§ **What the task requires**: All the data should be repeated exactly. Any image in it is left out.

= = =

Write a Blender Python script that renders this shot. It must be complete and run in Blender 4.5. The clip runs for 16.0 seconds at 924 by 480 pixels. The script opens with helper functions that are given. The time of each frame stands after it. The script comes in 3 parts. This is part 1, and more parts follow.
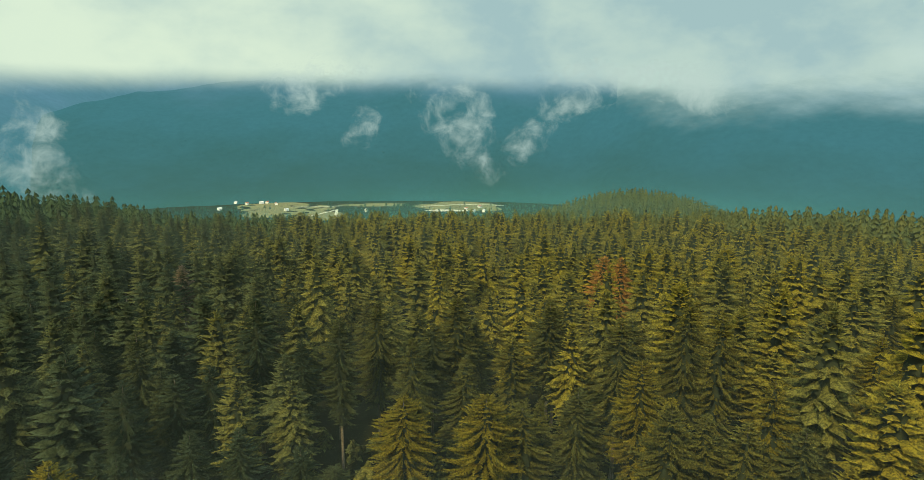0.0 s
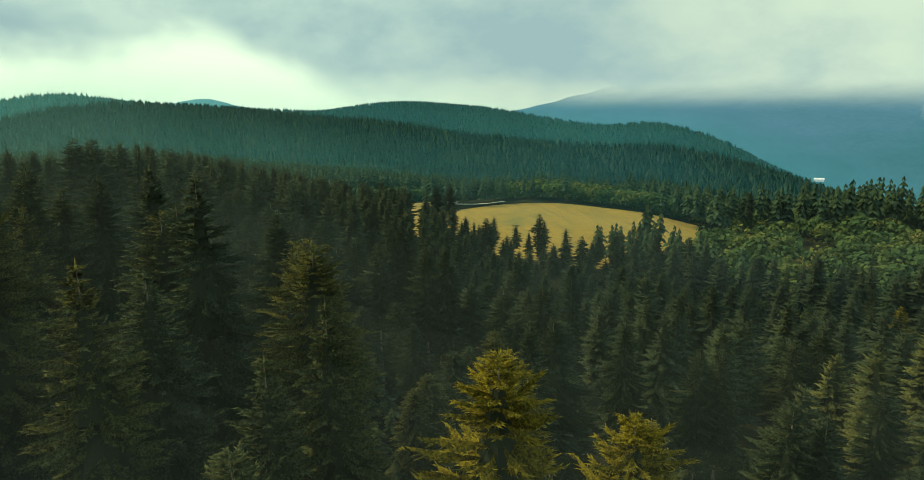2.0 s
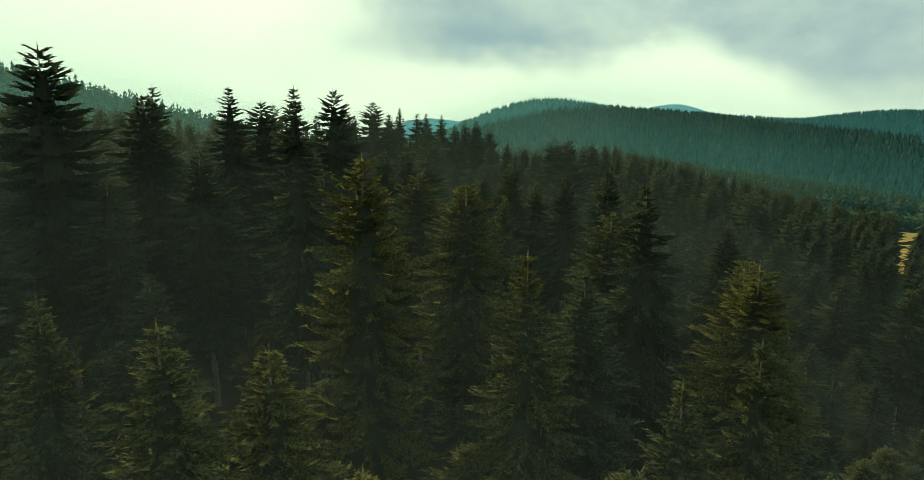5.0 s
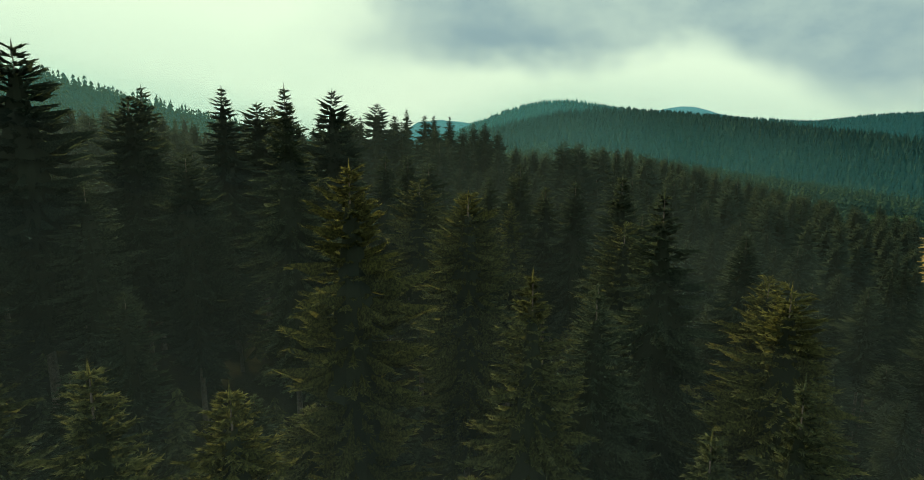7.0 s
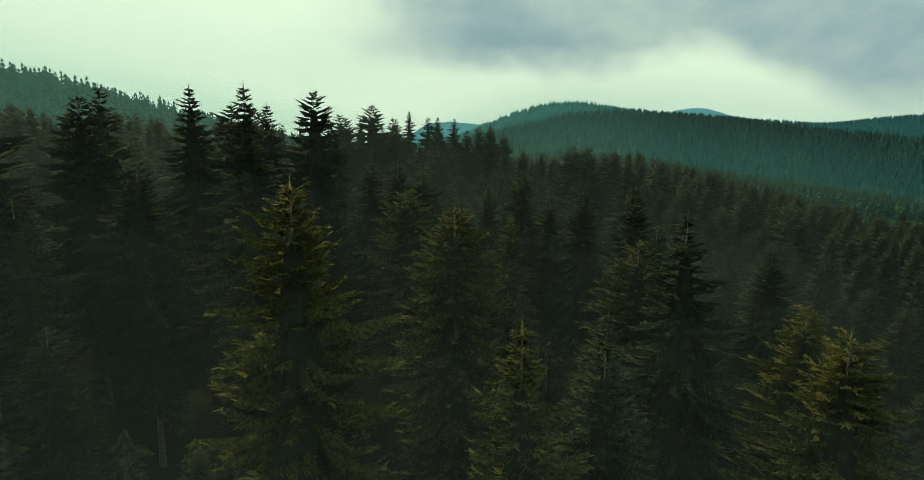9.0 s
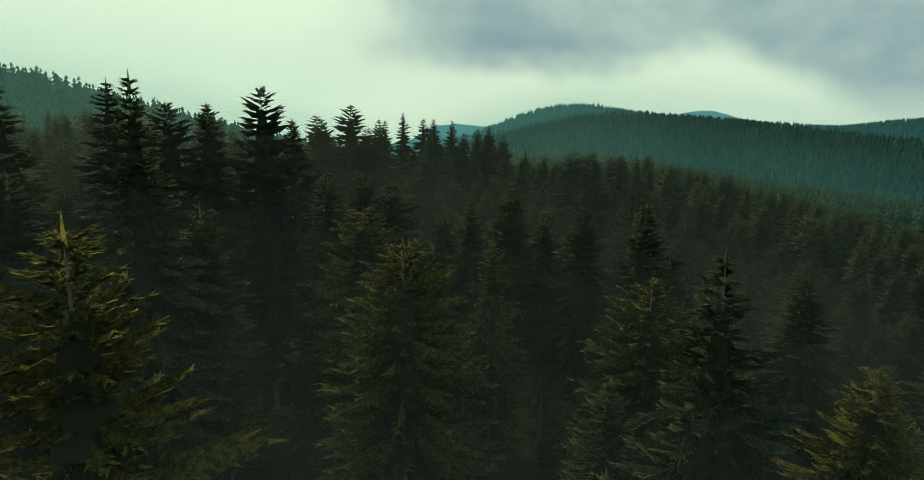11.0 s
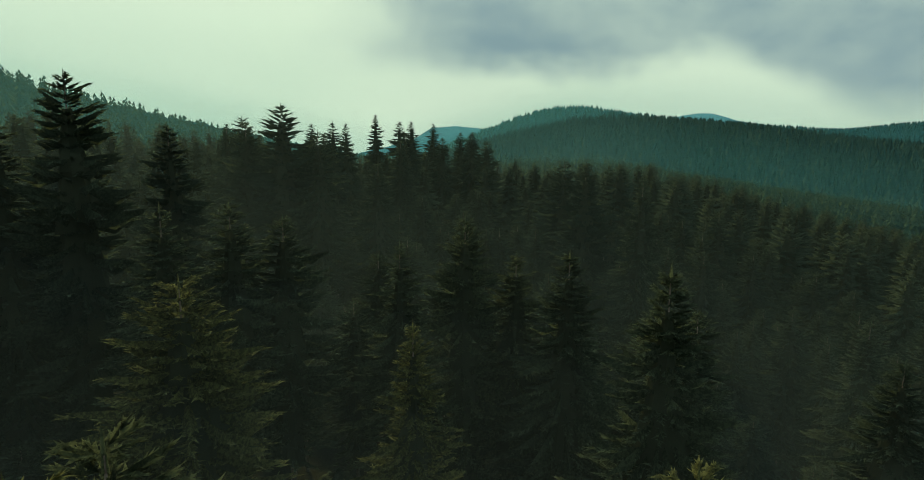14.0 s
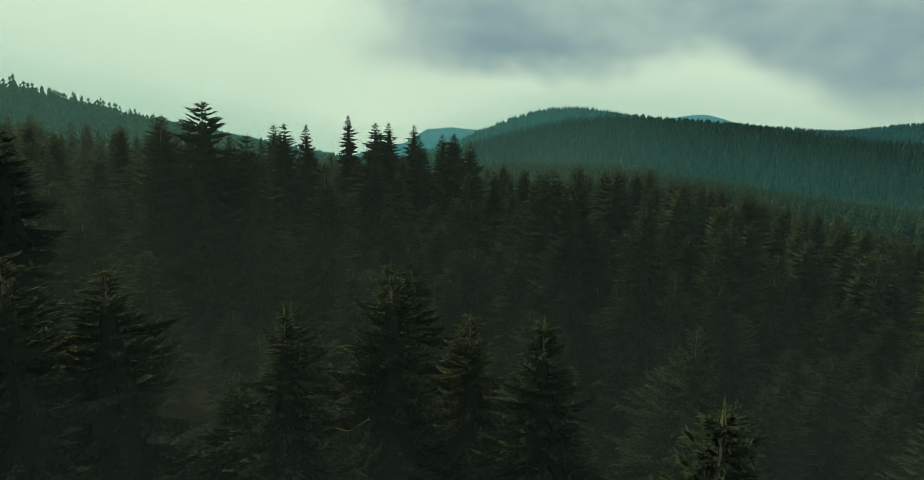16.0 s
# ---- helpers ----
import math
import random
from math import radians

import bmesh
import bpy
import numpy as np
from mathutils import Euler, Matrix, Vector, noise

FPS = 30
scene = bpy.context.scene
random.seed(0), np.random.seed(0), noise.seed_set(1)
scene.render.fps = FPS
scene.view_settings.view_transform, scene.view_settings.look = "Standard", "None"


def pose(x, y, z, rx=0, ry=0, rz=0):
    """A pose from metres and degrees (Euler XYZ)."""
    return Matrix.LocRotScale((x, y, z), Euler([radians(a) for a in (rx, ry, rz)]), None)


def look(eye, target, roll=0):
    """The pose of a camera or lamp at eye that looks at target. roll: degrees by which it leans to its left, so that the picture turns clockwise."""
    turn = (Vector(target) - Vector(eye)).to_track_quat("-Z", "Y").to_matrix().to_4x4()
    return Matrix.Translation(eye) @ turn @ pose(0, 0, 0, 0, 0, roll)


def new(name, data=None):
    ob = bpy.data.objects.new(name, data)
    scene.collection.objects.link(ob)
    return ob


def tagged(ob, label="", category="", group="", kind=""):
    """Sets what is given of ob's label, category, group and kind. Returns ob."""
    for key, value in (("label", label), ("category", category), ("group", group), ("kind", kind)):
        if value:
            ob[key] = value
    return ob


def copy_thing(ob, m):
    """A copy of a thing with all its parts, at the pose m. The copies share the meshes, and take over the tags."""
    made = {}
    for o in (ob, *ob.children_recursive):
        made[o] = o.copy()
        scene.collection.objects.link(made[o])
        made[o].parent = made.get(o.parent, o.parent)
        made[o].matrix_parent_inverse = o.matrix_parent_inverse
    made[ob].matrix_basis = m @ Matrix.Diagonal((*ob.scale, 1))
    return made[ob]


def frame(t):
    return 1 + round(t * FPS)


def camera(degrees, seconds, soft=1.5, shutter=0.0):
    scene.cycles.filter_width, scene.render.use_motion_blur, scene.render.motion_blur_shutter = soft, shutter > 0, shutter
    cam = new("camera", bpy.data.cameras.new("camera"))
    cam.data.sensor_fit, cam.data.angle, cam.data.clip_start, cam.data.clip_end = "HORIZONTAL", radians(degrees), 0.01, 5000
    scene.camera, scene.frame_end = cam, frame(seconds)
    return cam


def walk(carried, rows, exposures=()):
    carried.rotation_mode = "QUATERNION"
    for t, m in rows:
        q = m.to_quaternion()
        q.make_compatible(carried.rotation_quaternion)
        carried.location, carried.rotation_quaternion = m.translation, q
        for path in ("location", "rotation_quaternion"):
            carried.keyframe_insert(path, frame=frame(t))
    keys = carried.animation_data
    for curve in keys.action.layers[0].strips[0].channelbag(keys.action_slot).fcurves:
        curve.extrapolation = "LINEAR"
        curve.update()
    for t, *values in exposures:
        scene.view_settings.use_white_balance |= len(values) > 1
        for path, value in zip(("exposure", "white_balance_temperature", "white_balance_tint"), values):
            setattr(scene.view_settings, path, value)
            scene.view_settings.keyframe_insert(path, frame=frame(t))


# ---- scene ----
cam = camera(70.2, 16.0, soft=0.8)
# seconds, eye, heading (degrees left of north), pitch, roll
PATH = [
    (0, (-0.00, 0.00, 40.00), -17.22, -13.38, 0.79),
    (0.5, (-0.08, 0.13, 40.11), -8.78, -13.46, 0.77),
    (1, (-0.24, 0.27, 40.24), -2.23, -13.41, 0.45),
    (1.1, (-0.27, 0.31, 40.26), 1.60, -13.28, 0.24),
    (1.2, (-0.31, 0.35, 40.28), 5.90, -13.15, 0.03),
    (1.3, (-0.35, 0.38, 40.30), 11.40, -13.01, -0.18),
    (1.4, (-0.39, 0.42, 40.32), 19.20, -12.88, -0.39),
    (1.5, (-0.43, 0.46, 40.34), 27.38, -12.75, -0.61),
    (1.6, (-0.47, 0.51, 40.36), 36.60, -12.65, -0.62),
    (1.7, (-0.51, 0.57, 40.38), 44.80, -12.54, -0.64),
    (1.8, (-0.54, 0.62, 40.39), 53.10, -12.44, -0.66),
    (1.9, (-0.58, 0.68, 40.41), 61.40, -12.33, -0.67),
    (2, (-0.61, 0.73, 40.43), 68.87, -12.23, -0.69),
    (2.1, (-0.65, 0.79, 40.44), 75.00, -12.15, -0.62),
    (2.2, (-0.68, 0.84, 40.45), 80.25, -12.06, -0.55),
    (2.4, (-0.74, 0.95, 40.47), 88.00, -11.89, -0.41),
    (2.5, (-0.77, 1.00, 40.48), 90.59, -11.81, -0.34),
    (2.7, (-0.84, 1.07, 40.49), 94.70, -11.76, -0.26),
    (3, (-0.94, 1.17, 40.51), 98.76, -11.68, -0.15),
    (3.5, (-1.18, 1.23, 40.53), 103.36, -11.63, -0.09),
    (4, (-1.44, 1.26, 40.52), 105.53, -11.60, -0.05),
    (4.5, (-1.78, 1.23, 40.53), 106.71, -11.59, -0.04),
    (7, (-5.49, 0.67, 40.53), 108.29, -11.39, 0.13),
    (7.5, (-6.73, 0.50, 40.54), 108.43, -11.38, 0.17),
    (8, (-8.13, 0.36, 40.54), 108.65, -11.33, 0.15),
    (8.5, (-9.75, 0.17, 40.54), 108.88, -11.27, 0.15),
    (9, (-11.59, -0.04, 40.56), 109.13, -11.26, 0.16),
    (11.5, (-23.66, -1.36, 40.33), 109.75, -11.04, 0.28),
    (12, (-26.50, -1.72, 40.31), 109.73, -10.98, 0.34),
    (12.5, (-29.39, -2.07, 40.31), 109.75, -10.98, 0.34),
    (13, (-32.31, -2.43, 40.31), 109.74, -10.98, 0.34),
    (13.5, (-35.08, -2.79, 40.30), 109.68, -10.92, 0.33),
    (14, (-37.87, -3.20, 40.34), 109.59, -10.90, 0.38),
    (14.5, (-41.01, -3.74, 40.23), 109.56, -10.83, 0.33),
    (15, (-43.93, -4.24, 40.21), 109.43, -10.81, 0.37),
    (15.5, (-46.73, -4.59, 40.27), 109.28, -10.83, 0.43),
    (16, (-49.60, -4.64, 40.19), 109.24, -10.79, 0.44),
]
def heading(eye, yaw, pitch, roll):
    y, p = radians(yaw), radians(pitch)
    way = Vector((-math.sin(y) * math.cos(p), math.cos(y) * math.cos(p), math.sin(p)))
    return look(eye, tuple(Vector(eye) + way * 2.0), roll)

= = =

§ **Written response**:
Write a Blender Python script that renders this shot. It must be complete and run in Blender 4.5. The clip runs for 16.0 seconds at 924 by 480 pixels. The script opens with helper functions that are given. The time of each frame stands after it. The script comes in 3 parts. This is part 1, and more parts follow.
0.0 s
2.0 s
5.0 s
7.0 s
9.0 s
11.0 s
14.0 s
16.0 s
# ---- helpers ----
import math
import random
from math import radians

import bmesh
import bpy
import numpy as np
from mathutils import Euler, Matrix, Vector, noise

FPS = 30
scene = bpy.context.scene
random.seed(0), np.random.seed(0), noise.seed_set(1)
scene.render.fps = FPS
scene.view_settings.view_transform, scene.view_settings.look = "Standard", "None"


def pose(x, y, z, rx=0, ry=0, rz=0):
    """A pose from metres and degrees (Euler XYZ)."""
    return Matrix.LocRotScale((x, y, z), Euler([radians(a) for a in (rx, ry, rz)]), None)


def look(eye, target, roll=0):
    """The pose of a camera or lamp at eye that looks at target. roll: degrees by which it leans to its left, so that the picture turns clockwise."""
    turn = (Vector(target) - Vector(eye)).to_track_quat("-Z", "Y").to_matrix().to_4x4()
    return Matrix.Translation(eye) @ turn @ pose(0, 0, 0, 0, 0, roll)


def new(name, data=None):
    ob = bpy.data.objects.new(name, data)
    scene.collection.objects.link(ob)
    return ob


def tagged(ob, label="", category="", group="", kind=""):
    """Sets what is given of ob's label, category, group and kind. Returns ob."""
    for key, value in (("label", label), ("category", category), ("group", group), ("kind", kind)):
        if value:
            ob[key] = value
    return ob


def copy_thing(ob, m):
    """A copy of a thing with all its parts, at the pose m. The copies share the meshes, and take over the tags."""
    made = {}
    for o in (ob, *ob.children_recursive):
        made[o] = o.copy()
        scene.collection.objects.link(made[o])
        made[o].parent = made.get(o.parent, o.parent)
        made[o].matrix_parent_inverse = o.matrix_parent_inverse
    made[ob].matrix_basis = m @ Matrix.Diagonal((*ob.scale, 1))
    return made[ob]


def frame(t):
    return 1 + round(t * FPS)


def camera(degrees, seconds, soft=1.5, shutter=0.0):
    scene.cycles.filter_width, scene.render.use_motion_blur, scene.render.motion_blur_shutter = soft, shutter > 0, shutter
    cam = new("camera", bpy.data.cameras.new("camera"))
    cam.data.sensor_fit, cam.data.angle, cam.data.clip_start, cam.data.clip_end = "HORIZONTAL", radians(degrees), 0.01, 5000
    scene.camera, scene.frame_end = cam, frame(seconds)
    return cam


def walk(carried, rows, exposures=()):
    carried.rotation_mode = "QUATERNION"
    for t, m in rows:
        q = m.to_quaternion()
        q.make_compatible(carried.rotation_quaternion)
        carried.location, carried.rotation_quaternion = m.translation, q
        for path in ("location", "rotation_quaternion"):
            carried.keyframe_insert(path, frame=frame(t))
    keys = carried.animation_data
    for curve in keys.action.layers[0].strips[0].channelbag(keys.action_slot).fcurves:
        curve.extrapolation = "LINEAR"
        curve.update()
    for t, *values in exposures:
        scene.view_settings.use_white_balance |= len(values) > 1
        for path, value in zip(("exposure", "white_balance_temperature", "white_balance_tint"), values):
            setattr(scene.view_settings, path, value)
            scene.view_settings.keyframe_insert(path, frame=frame(t))


# ---- scene ----
cam = camera(70.2, 16.0, soft=0.8)
# seconds, eye, heading (degrees left of north), pitch, roll
PATH = [
    (0, (-0.00, 0.00, 40.00), -17.22, -13.38, 0.79),
    (0.5, (-0.08, 0.13, 40.11), -8.78, -13.46, 0.77),
    (1, (-0.24, 0.27, 40.24), -2.23, -13.41, 0.45),
    (1.1, (-0.27, 0.31, 40.26), 1.60, -13.28, 0.24),
    (1.2, (-0.31, 0.35, 40.28), 5.90, -13.15, 0.03),
    (1.3, (-0.35, 0.38, 40.30), 11.40, -13.01, -0.18),
    (1.4, (-0.39, 0.42, 40.32), 19.20, -12.88, -0.39),
    (1.5, (-0.43, 0.46, 40.34), 27.38, -12.75, -0.61),
    (1.6, (-0.47, 0.51, 40.36), 36.60, -12.65, -0.62),
    (1.7, (-0.51, 0.57, 40.38), 44.80, -12.54, -0.64),
    (1.8, (-0.54, 0.62, 40.39), 53.10, -12.44, -0.66),
    (1.9, (-0.58, 0.68, 40.41), 61.40, -12.33, -0.67),
    (2, (-0.61, 0.73, 40.43), 68.87, -12.23, -0.69),
    (2.1, (-0.65, 0.79, 40.44), 75.00, -12.15, -0.62),
    (2.2, (-0.68, 0.84, 40.45), 80.25, -12.06, -0.55),
    (2.4, (-0.74, 0.95, 40.47), 88.00, -11.89, -0.41),
    (2.5, (-0.77, 1.00, 40.48), 90.59, -11.81, -0.34),
    (2.7, (-0.84, 1.07, 40.49), 94.70, -11.76, -0.26),
    (3, (-0.94, 1.17, 40.51), 98.76, -11.68, -0.15),
    (3.5, (-1.18, 1.23, 40.53), 103.36, -11.63, -0.09),
    (4, (-1.44, 1.26, 40.52), 105.53, -11.60, -0.05),
    (4.5, (-1.78, 1.23, 40.53), 106.71, -11.59, -0.04),
    (7, (-5.49, 0.67, 40.53), 108.29, -11.39, 0.13),
    (7.5, (-6.73, 0.50, 40.54), 108.43, -11.38, 0.17),
    (8, (-8.13, 0.36, 40.54), 108.65, -11.33, 0.15),
    (8.5, (-9.75, 0.17, 40.54), 108.88, -11.27, 0.15),
    (9, (-11.59, -0.04, 40.56), 109.13, -11.26, 0.16),
    (11.5, (-23.66, -1.36, 40.33), 109.75, -11.04, 0.28),
    (12, (-26.50, -1.72, 40.31), 109.73, -10.98, 0.34),
    (12.5, (-29.39, -2.07, 40.31), 109.75, -10.98, 0.34),
    (13, (-32.31, -2.43, 40.31), 109.74, -10.98, 0.34),
    (13.5, (-35.08, -2.79, 40.30), 109.68, -10.92, 0.33),
    (14, (-37.87, -3.20, 40.34), 109.59, -10.90, 0.38),
    (14.5, (-41.01, -3.74, 40.23), 109.56, -10.83, 0.33),
    (15, (-43.93, -4.24, 40.21), 109.43, -10.81, 0.37),
    (15.5, (-46.73, -4.59, 40.27), 109.28, -10.83, 0.43),
    (16, (-49.60, -4.64, 40.19), 109.24, -10.79, 0.44),
]
def heading(eye, yaw, pitch, roll):
    y, p = radians(yaw), radians(pitch)
    way = Vector((-math.sin(y) * math.cos(p), math.cos(y) * math.cos(p), math.sin(p)))
    return look(eye, tuple(Vector(eye) + way * 2.0), roll)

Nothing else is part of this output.